Retype the whole listing verbatim and keep the pictures out of it.
>> Begin MATERIAL
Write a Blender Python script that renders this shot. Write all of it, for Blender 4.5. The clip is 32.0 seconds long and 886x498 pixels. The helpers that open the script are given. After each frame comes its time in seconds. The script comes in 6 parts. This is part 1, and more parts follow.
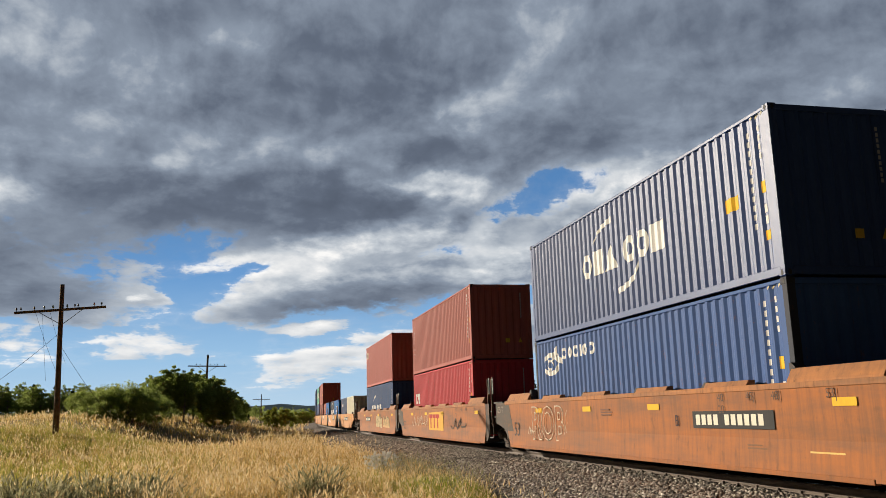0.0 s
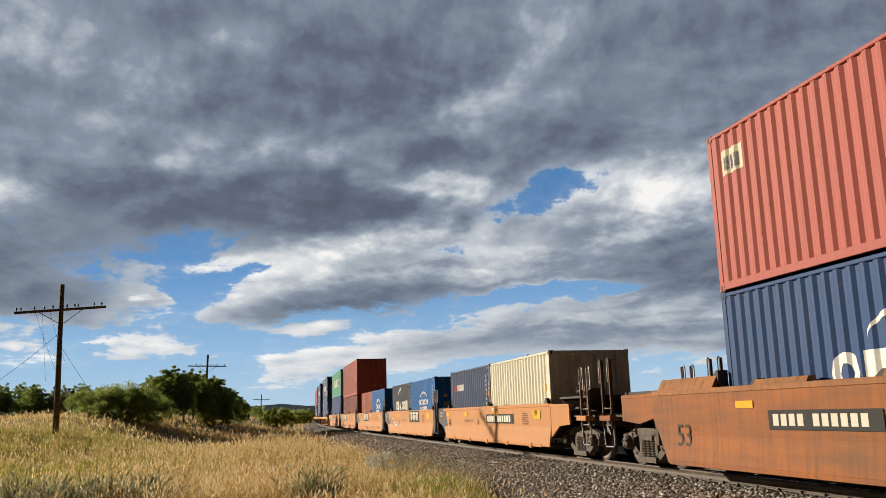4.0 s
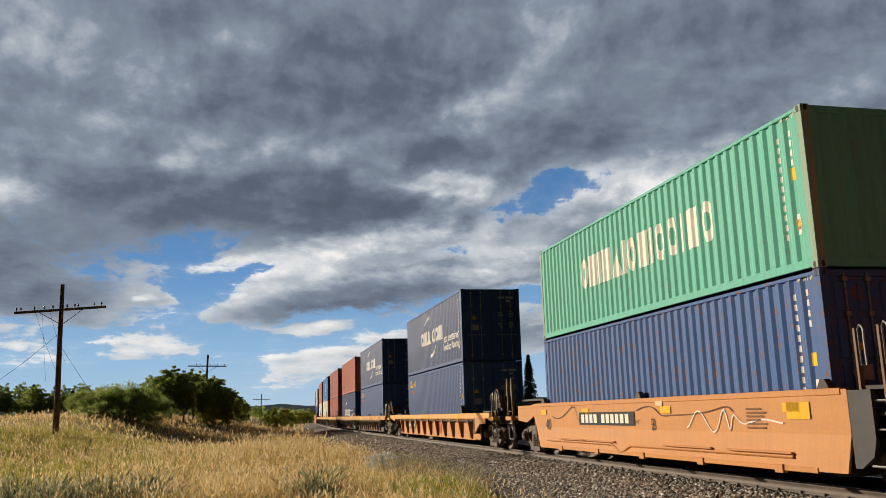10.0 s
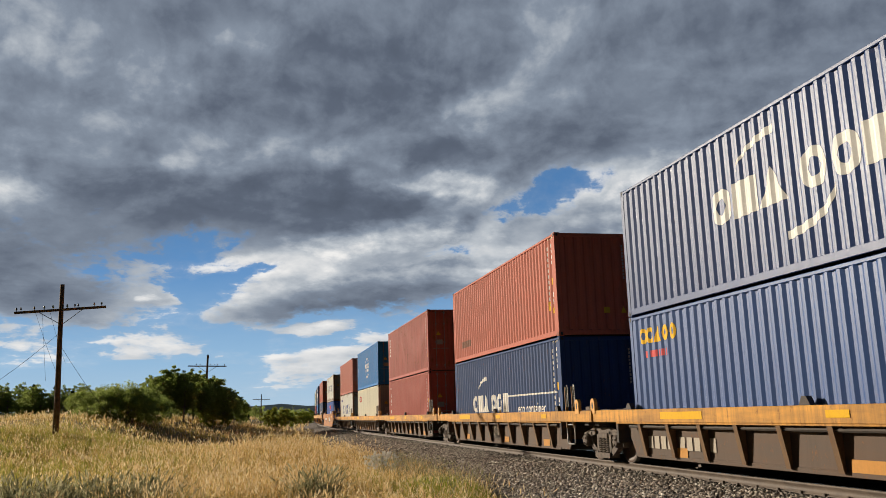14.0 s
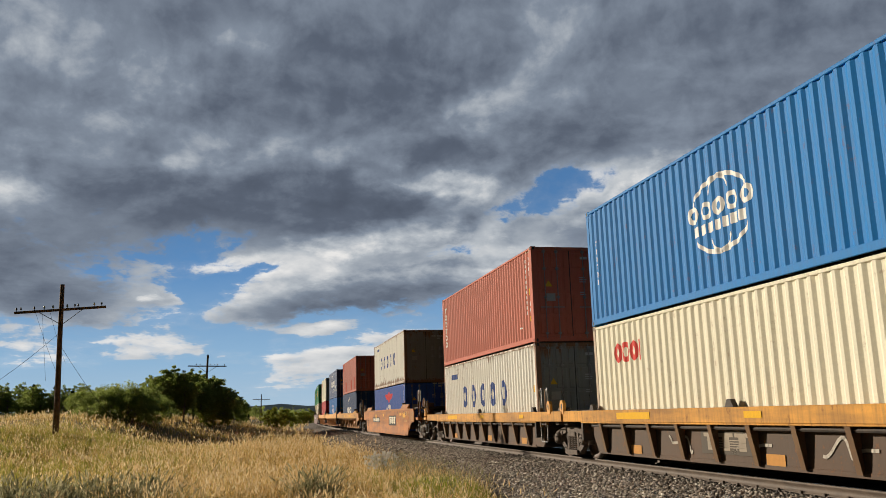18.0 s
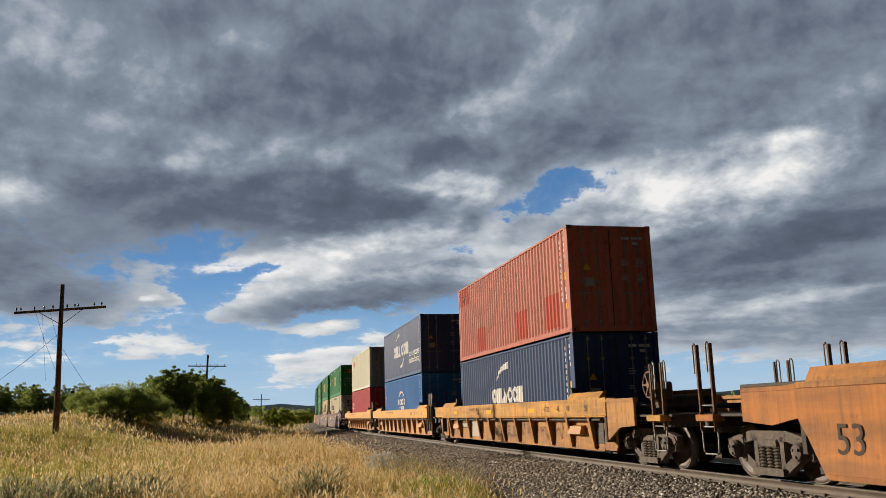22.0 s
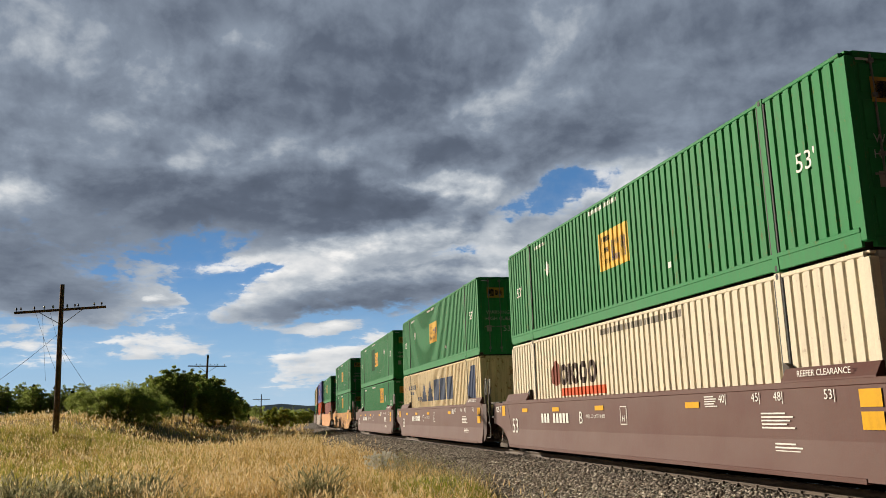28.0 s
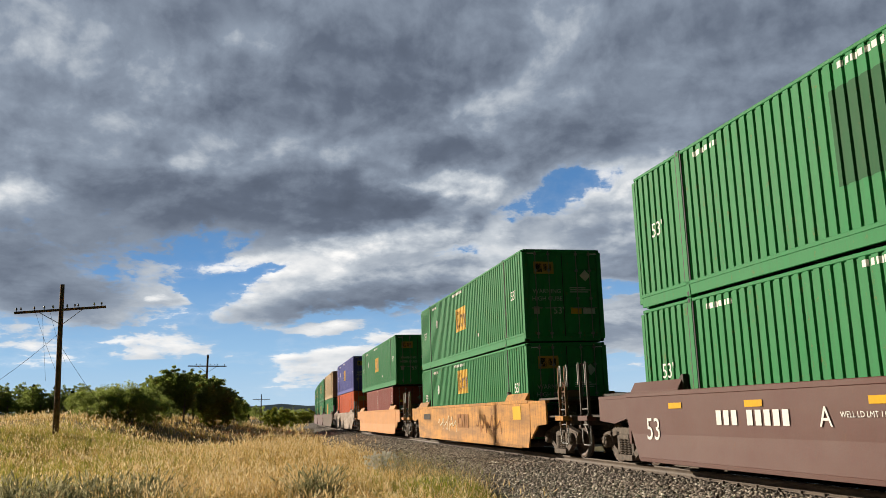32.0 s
>> End MATERIAL
TASK ANSWER:
Write a Blender Python script that renders this shot. Write all of it, for Blender 4.5. The clip is 32.0 seconds long and 886x498 pixels. The helpers that open the script are given. After each frame comes its time in seconds. The script comes in 6 parts. This is part 1, and more parts follow.
0.0 s
4.0 s
10.0 s
14.0 s
18.0 s
22.0 s
28.0 s
32.0 s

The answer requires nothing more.